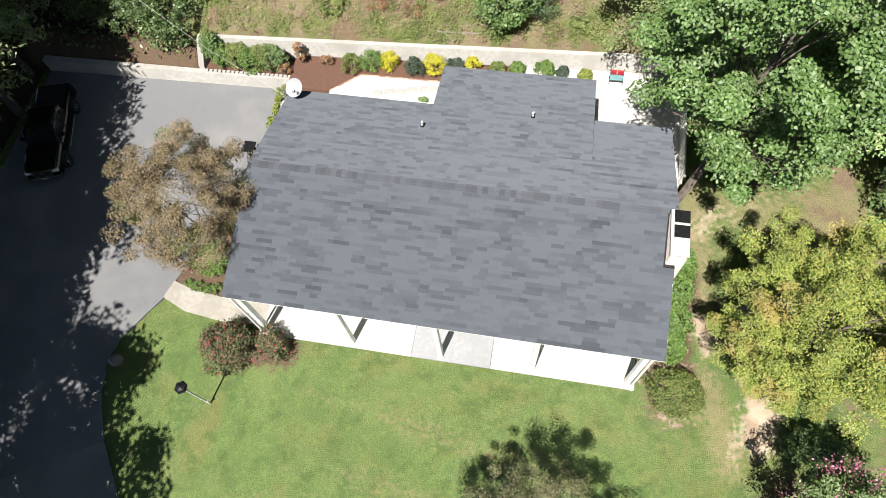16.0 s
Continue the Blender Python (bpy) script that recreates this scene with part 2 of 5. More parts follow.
L["dogwood"] = foliage("turning_dogwood_leaves", (0.135, 0.155, 0.065), (0.24, 0.24, 0.115), (0.41, 0.36, 0.245), 0.5, patch=(0.23, 0.24, 0.10), patch_at=0.55)
L["dogwood_red"] = foliage("bronze_dogwood_leaves", (0.145, 0.13, 0.065), (0.23, 0.18, 0.10), (0.345, 0.245, 0.165), 0.5, patch=(0.165, 0.185, 0.065), patch_at=0.56)
L["yellow_tree"] = foliage("yellowing_leaves", (0.125, 0.19, 0.035), (0.235, 0.285, 0.056), (0.375, 0.365, 0.095), 0.5, 0.22, 0.35, patch=(0.33, 0.27, 0.08), patch_at=0.58)
L["hemlock"] = foliage("hemlock_needles", (0.13, 0.185, 0.075), (0.225, 0.29, 0.13), (0.38, 0.43, 0.24), 0.7, 0.25, 0.35, 0.25)
L["hemlock_young"] = foliage("young_hemlock_needles", (0.14, 0.195, 0.065), (0.24, 0.295, 0.115), (0.36, 0.41, 0.20), 0.7, 0.3, 0.3)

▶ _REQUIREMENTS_
Your task is to return, exactly and on their own, the lines from the one containing "Continue the Blender" through the last line of the listing.

▶ _WRITTEN SOLUTION_
Continue the Blender Python (bpy) script that recreates this scene with part 2 of 5. More parts follow.
L["dogwood"] = foliage("turning_dogwood_leaves", (0.135, 0.155, 0.065), (0.24, 0.24, 0.115), (0.41, 0.36, 0.245), 0.5, patch=(0.23, 0.24, 0.10), patch_at=0.55)
L["dogwood_red"] = foliage("bronze_dogwood_leaves", (0.145, 0.13, 0.065), (0.23, 0.18, 0.10), (0.345, 0.245, 0.165), 0.5, patch=(0.165, 0.185, 0.065), patch_at=0.56)
L["yellow_tree"] = foliage("yellowing_leaves", (0.125, 0.19, 0.035), (0.235, 0.285, 0.056), (0.375, 0.365, 0.095), 0.5, 0.22, 0.35, patch=(0.33, 0.27, 0.08), patch_at=0.58)
L["hemlock"] = foliage("hemlock_needles", (0.13, 0.185, 0.075), (0.225, 0.29, 0.13), (0.38, 0.43, 0.24), 0.7, 0.25, 0.35, 0.25)
L["hemlock_young"] = foliage("young_hemlock_needles", (0.14, 0.195, 0.065), (0.24, 0.295, 0.115), (0.36, 0.41, 0.20), 0.7, 0.3, 0.3)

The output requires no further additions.